Abstract Aprotic Li─O 2 batteries face significant challenges due to the insulating and insoluble nature of Li 2 O 2 , which hinders the redox kinetics and severely limits the overall performance. Traditional methods, such as using solid or liquid catalysts to enhance the kinetics, encounter substantial obstacles, in which solid catalysts are limited by their interface with Li 2 O 2 , while liquid catalysts may lead to shuttle corrosion of the Li anode, would diminish catalytic effectiveness. In this study, we propose a novel approach to address these issues by incorporating magnetic dopants into the discharge products and applying an external magnetic field. This approach results in magnetically assisted Li─O 2 batteries with significantly improved redox kinetics. During discharge, the magnetic field dynamically aligns Co 2+ centers within the discharge product, forming a short‐range ordered magnetic structure with alternating paramagnetic and diamagnetic domains, which enhances the formation kinetics of the discharge product.
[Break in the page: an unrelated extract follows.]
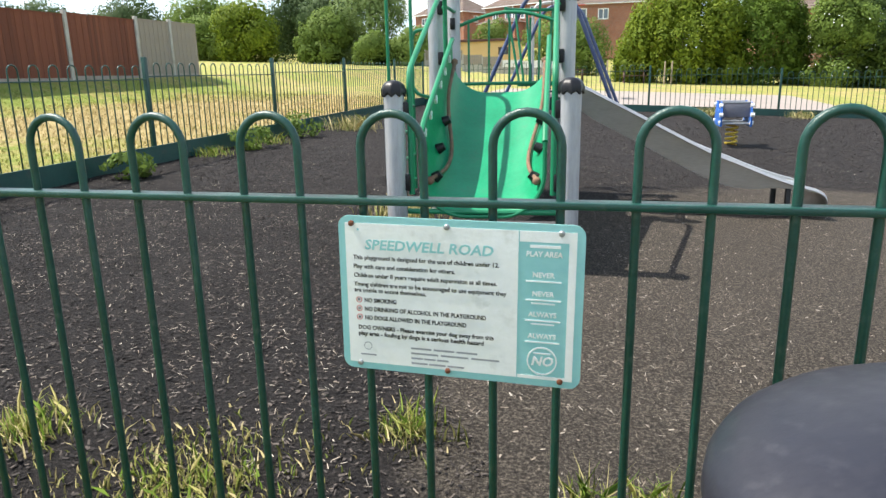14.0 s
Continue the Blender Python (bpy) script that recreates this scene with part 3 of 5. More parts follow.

During charging, these uniformly distributed Co active centers act autocatalytically, accelerating the product decomposition kinetics. This configuration achieves a record‐breaking discharge capacity of 115 918 mAh g −1 and an exceptional rate capability of 6.7 A g −1 . Our results demonstrate that controlling the electronic and ionic transport properties of alkali peroxides can fundamentally enhance cathode reaction kinetics, providing new design principles for high‐performance Li─O 2 batteries.